→ **Directions for this task**: Report the number of lines containing "follow", with no other words.

→ **Recorded data**:
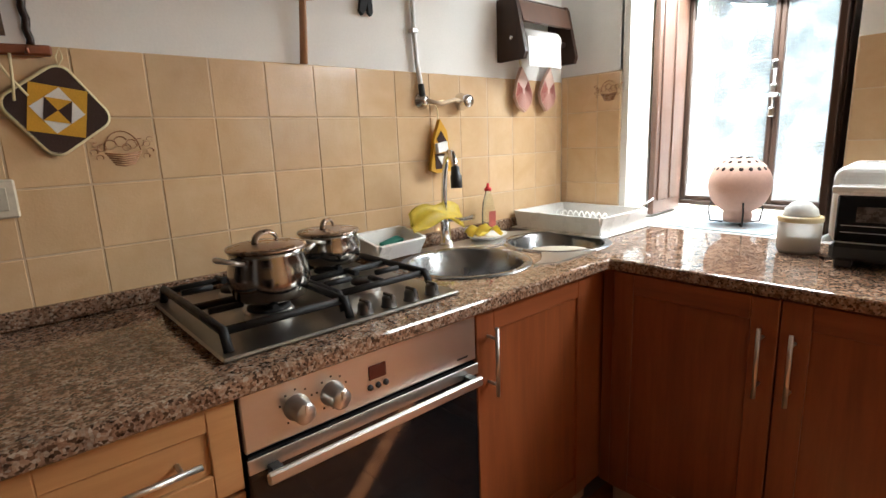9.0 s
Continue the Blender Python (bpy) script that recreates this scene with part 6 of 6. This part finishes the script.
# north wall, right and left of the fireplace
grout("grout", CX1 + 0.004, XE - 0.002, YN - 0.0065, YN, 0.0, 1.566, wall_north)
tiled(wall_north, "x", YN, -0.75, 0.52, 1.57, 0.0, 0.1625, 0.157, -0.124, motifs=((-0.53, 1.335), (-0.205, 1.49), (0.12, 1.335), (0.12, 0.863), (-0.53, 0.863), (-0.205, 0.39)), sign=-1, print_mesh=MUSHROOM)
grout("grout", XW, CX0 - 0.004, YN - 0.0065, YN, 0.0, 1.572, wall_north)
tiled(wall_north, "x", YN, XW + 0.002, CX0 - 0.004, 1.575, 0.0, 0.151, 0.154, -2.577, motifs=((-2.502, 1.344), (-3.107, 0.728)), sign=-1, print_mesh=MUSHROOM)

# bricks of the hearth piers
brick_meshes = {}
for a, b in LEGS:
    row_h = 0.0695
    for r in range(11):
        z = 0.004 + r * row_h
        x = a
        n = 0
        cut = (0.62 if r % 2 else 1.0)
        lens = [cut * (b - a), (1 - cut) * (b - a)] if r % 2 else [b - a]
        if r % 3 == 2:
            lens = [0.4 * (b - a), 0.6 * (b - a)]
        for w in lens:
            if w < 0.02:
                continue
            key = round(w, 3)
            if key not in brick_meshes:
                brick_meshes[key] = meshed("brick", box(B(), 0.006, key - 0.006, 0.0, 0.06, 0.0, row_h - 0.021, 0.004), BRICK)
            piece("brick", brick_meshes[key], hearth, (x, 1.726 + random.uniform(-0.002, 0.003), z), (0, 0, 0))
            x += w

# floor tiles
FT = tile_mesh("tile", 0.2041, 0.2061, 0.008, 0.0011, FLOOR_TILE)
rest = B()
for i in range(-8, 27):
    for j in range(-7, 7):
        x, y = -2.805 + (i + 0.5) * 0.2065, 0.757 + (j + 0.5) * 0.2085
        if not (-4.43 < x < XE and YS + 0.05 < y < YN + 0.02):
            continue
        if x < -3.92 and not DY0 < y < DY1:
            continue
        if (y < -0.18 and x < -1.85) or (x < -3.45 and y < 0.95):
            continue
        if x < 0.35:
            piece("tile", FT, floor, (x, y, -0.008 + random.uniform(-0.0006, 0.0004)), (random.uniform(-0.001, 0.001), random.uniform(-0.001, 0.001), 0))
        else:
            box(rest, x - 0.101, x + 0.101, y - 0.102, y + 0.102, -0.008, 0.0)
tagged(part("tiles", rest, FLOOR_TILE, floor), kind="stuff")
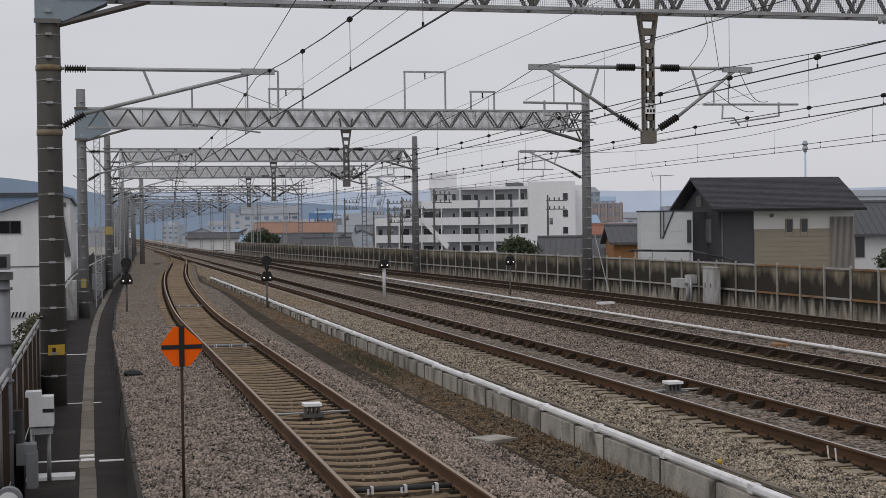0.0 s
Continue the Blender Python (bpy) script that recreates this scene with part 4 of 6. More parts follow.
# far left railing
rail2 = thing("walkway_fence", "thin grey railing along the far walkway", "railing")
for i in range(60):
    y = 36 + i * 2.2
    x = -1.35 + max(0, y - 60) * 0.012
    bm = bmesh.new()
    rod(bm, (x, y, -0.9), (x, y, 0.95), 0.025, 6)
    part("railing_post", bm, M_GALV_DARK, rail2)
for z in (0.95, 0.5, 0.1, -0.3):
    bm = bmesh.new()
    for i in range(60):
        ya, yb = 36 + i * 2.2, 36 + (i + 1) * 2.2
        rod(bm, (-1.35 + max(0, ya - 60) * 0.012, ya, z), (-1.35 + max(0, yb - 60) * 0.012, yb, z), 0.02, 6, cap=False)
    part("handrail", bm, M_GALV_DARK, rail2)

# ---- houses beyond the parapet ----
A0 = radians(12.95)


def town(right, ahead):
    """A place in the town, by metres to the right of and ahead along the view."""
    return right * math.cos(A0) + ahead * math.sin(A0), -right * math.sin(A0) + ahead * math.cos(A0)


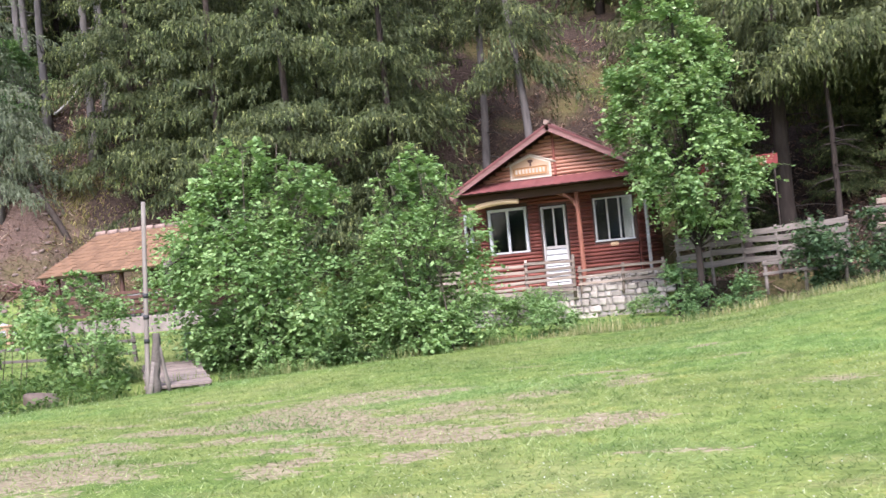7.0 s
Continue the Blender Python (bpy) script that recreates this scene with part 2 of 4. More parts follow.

→ **Result of this task**: 2